Philip Beesley
MRAIC OAA RCA
Professor, School of Architecture, University of Waterloo
Director, Integrated Group for Visualization, Design and Manufacturing, University of Waterloo
Chair, Association for Computer-Aided Design in Architecture ACADIA 2013 Adaptive Architecture
Director, Riverside Architectural Press
Philip Beesley is a professor in the School of Architecture at the University of Waterloo. A practitioner of architecture and digital media art, he was educated in visual art at Queen’s University, in technology at Humber College, and in architecture at the University of Toronto. At Waterloo he serves as Director for the Integrated Group for Visualization, Design and Manufacturing, and as Director for Riverside Architectural Press. He also holds the position of Examiner at University College London. His Toronto-based practice PBAI is an interdisciplinary design firm that combines public buildings with exhibition design, stage and lighting projects. The studio’s methods incorporate industrial design, digital prototyping, and mechatronics engineering. Philip Beesley’s work is widely cited in the rapidly expanding technology of responsive architecture. He has authored and edited eight books and appeared on the cover of Artificial Life (MIT), LEONARDO and AD journals. Features include national CBC news, Casa Vogue, WIRED, and a series of TED talks.

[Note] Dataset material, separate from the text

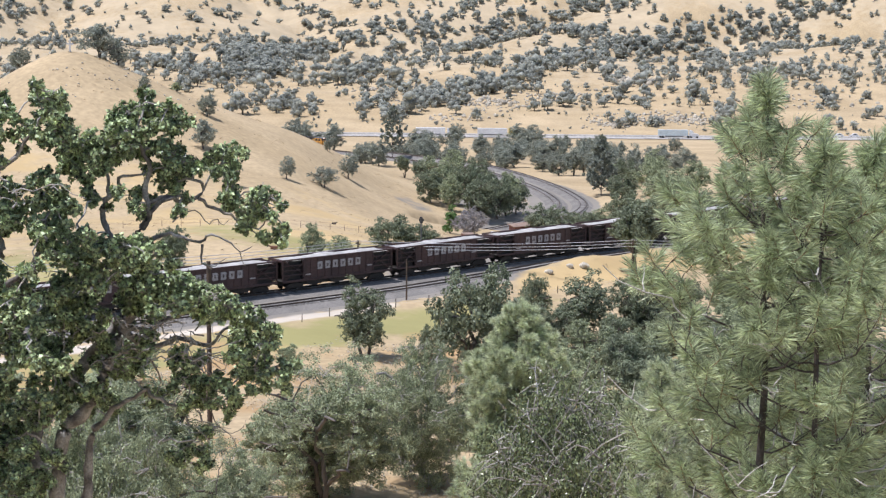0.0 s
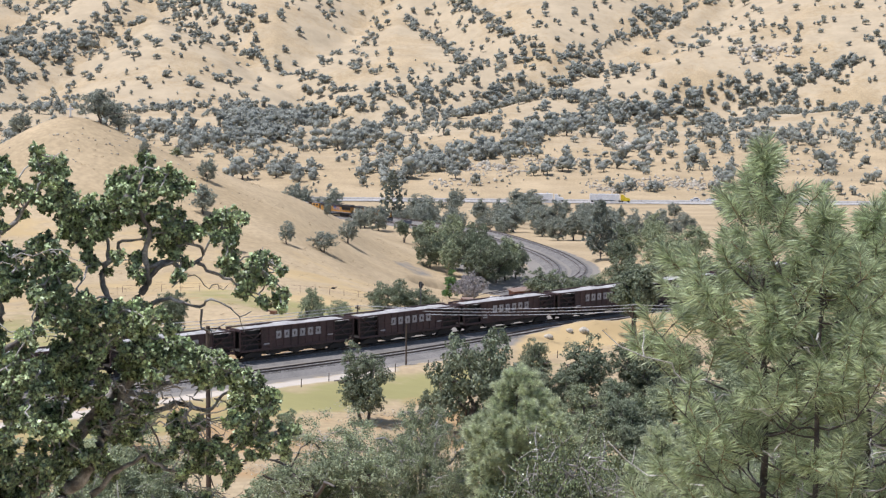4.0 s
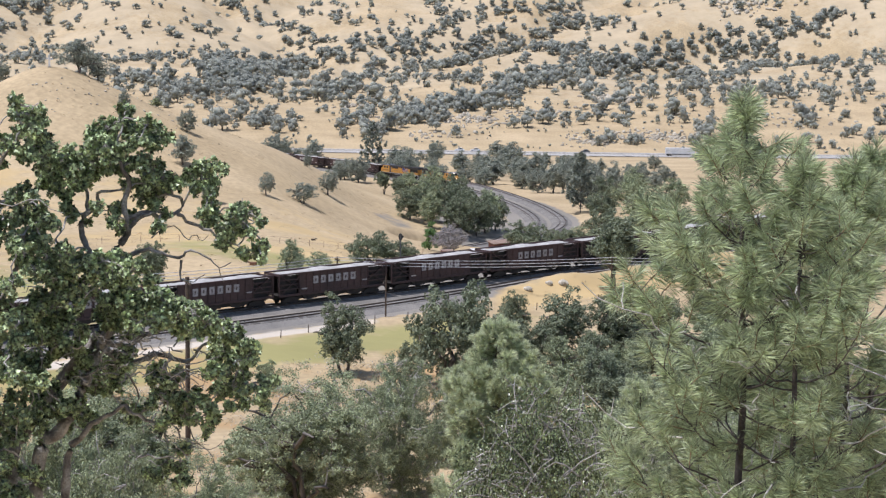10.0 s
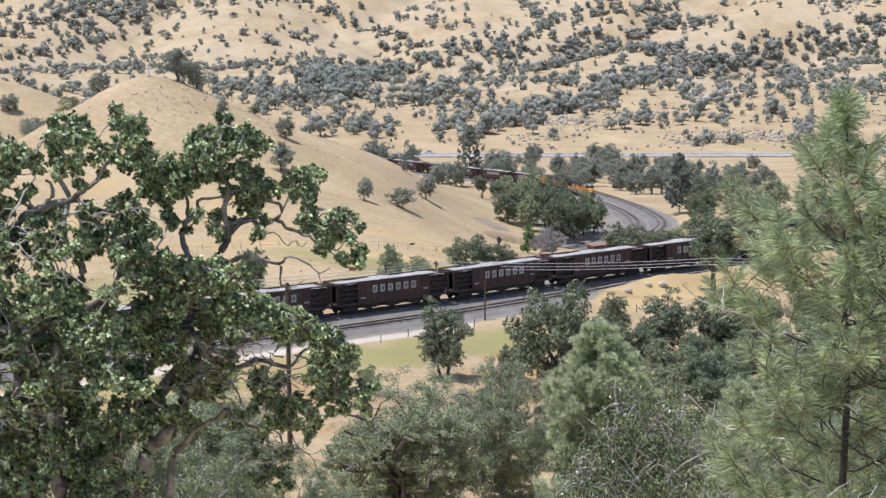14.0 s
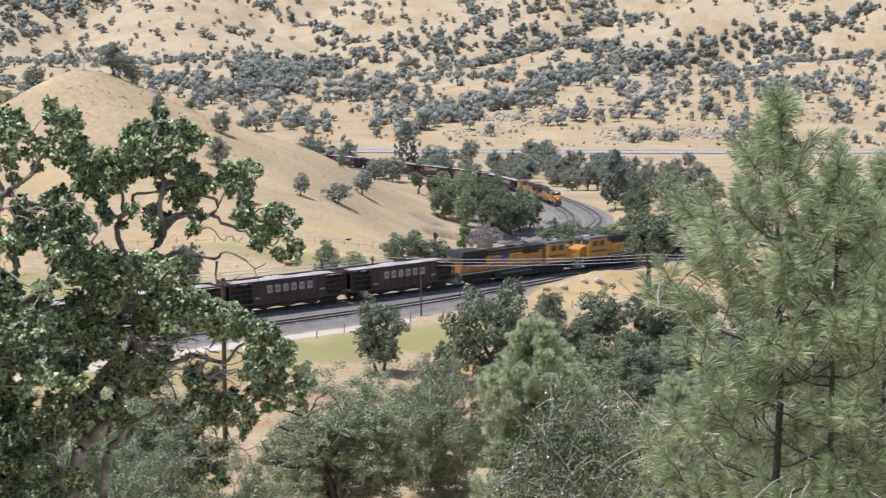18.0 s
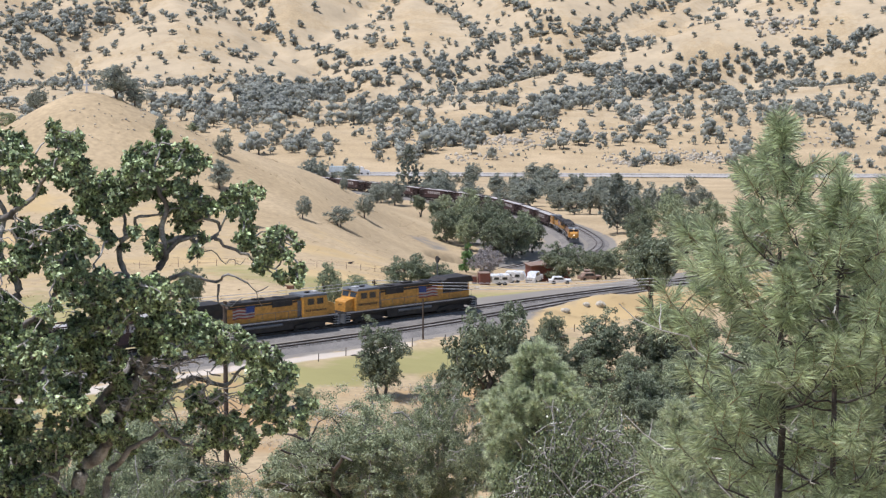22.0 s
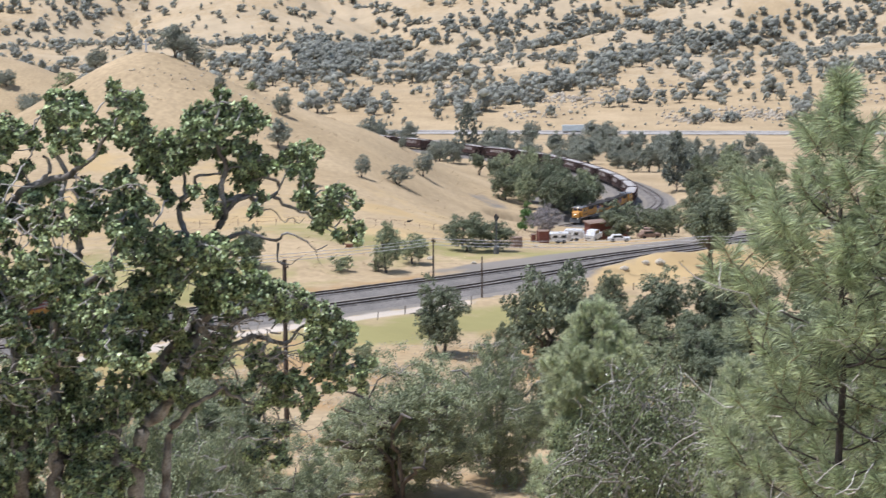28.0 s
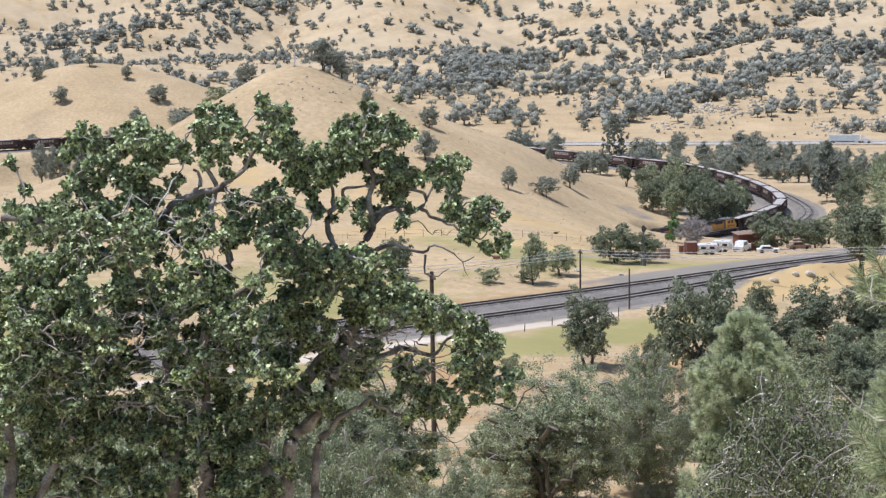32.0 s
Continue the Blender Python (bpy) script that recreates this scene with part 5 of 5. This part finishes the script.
def build_fence():
    r = random.Random(3)
    f = thing("fence", "old wire fence on short dark wooden posts", "fence", group="fences")
    way = spline([(-34, 207, 0), (-16.8, 221.4, 0), (-12.1, 227.7, 0), (-1.9, 237.0, 0), (6, 243, 0), (15, 250, 0), (24.2, 256.5, 0), (34, 264, 0)], 5.2)
    for x, y, _ in way:
        z = up(x, y)
        part("post", rod((x, y, z - 0.3), (x + r.uniform(-0.06, 0.06), y, z + r.uniform(0.85, 1.1)), 0.06, None, 7, 0.05), WOOD, f)
    for h in (0.45, 0.8):
        V, Q = tubes([np.array([(x, y, up(x, y) + h, 0.006) for x, y, _ in way])], 4)
        part("wire", mesh("wire", V, Q, WIRE), WIRE, f)
    g = thing("fence", "low brown rail fence across the meadow", "fence", group="fences")
    way = spline([(-46, 296, 0), (-28.7, 304, 0), (-7.8, 321.9, 0), (0, 328, 0), (6, 334, 0)], 3.0)
    for x, y, _ in way:
        z = up(x, y)
        part("post", box(x - 0.035, x + 0.035, y - 0.035, y + 0.035, z - 0.2, z + 1.0), RUST, g)
    for h in (0.55, 1.1):
        V, Q = tubes([np.array([(x, y, up(x, y) + h, 0.012) for x, y, _ in way])], 5)
        part("rail", mesh("rail", V, Q, RUST), RUST, g)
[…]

His work was selected to represent Canada at the 2010 Venice Biennale for Architecture, and he has been recognized by the Prix de Rome in Architecture, VIDA 11.0, FEIDAD, two Governor General’s Awards and as a Katerva finalist. Beesley’s funding includes core CFI, SSHRC, NSERC and Canada Council for the Arts grants.
RESEARCH FOCUS: Responsive and distributed architectural environments and interactive systems, flexible lightweight structures integrating kinetic functions, microprocessing, sensor and actuator systems, with particular focus on digital fabrication methods and sheet-material derivations. Comprehensive architectural design and professional practice. textile structures; material crafts and fabrication; organicism and design integrated with nature; hybrid forms of nature. Emotion, romanticism and 20th century spiritualism as alternate qualities in Modernism; alterity and dissociation; chthonian and expanded definitions of space; the archaic. Current applied projects include solar-powered high-performance housing envelopes in exterior sites and architectural-scale geotextiles in museum spaces.
Philip Beesley Architect Inc. is an interdisciplinary design firm located in Toronto, Canada. Work within the practice includes public buildings, development planning, commercial facilities and offices, and residences. Working with community groups is a particular strength of the office, drawing on Beesley's experience as a housing activist and community organizer.
Recent projects include a new bank building for the Niagara Credit Union, the Harbour Inn development at Niagara-On-The Lake, the new Gallery of Korean Art for the Royal Ontario Museum, planning for historic building projects for the Toronto congregations of the British Episcopalian Methodist/Christ St. James Church (1924) and St. George-the-Martyr (1844), a trade gallery for the General Consulate for Indonesia in Toronto, playground designs for the Toronto District School Board, and a public art installation with Kai Chan at the Living Arts Centre, Mississauga.
The studio’s design methods incorporate advanced digital visualization, industrial design, digital prototyping, and mechatronics engineering. Interdisciplinary art projects, graphic design, exhibit design, stage and lighting projects are also frequently undertaken. Sculptural work in the past decade has focused on lightweight 'textile' environments, and landscape installations. Experimental projects have increasingly focussed on immersive digitally fabricated lightweight “textile” structures, while the most recent generations of these works feature interactive kinetic systems that use dense arrays of microprocessors, sensors and actuator systems. These environments combine synthetic and near-living systems in pursuit of a distributed emotional consciousness.
PBAI is led by experimental sculptor/architect Philip Beesley. Core team members include Rob Gorbet (mechatronics engineer and visual artist), Rachel Armstrong (artificial life researcher), Eric Bury (graphic designer and visual artist) and Jonathan Tyrrell (interactive system coordinator and sound artist). Currently there are 15 artists, designers, architects, and engineers within the collective.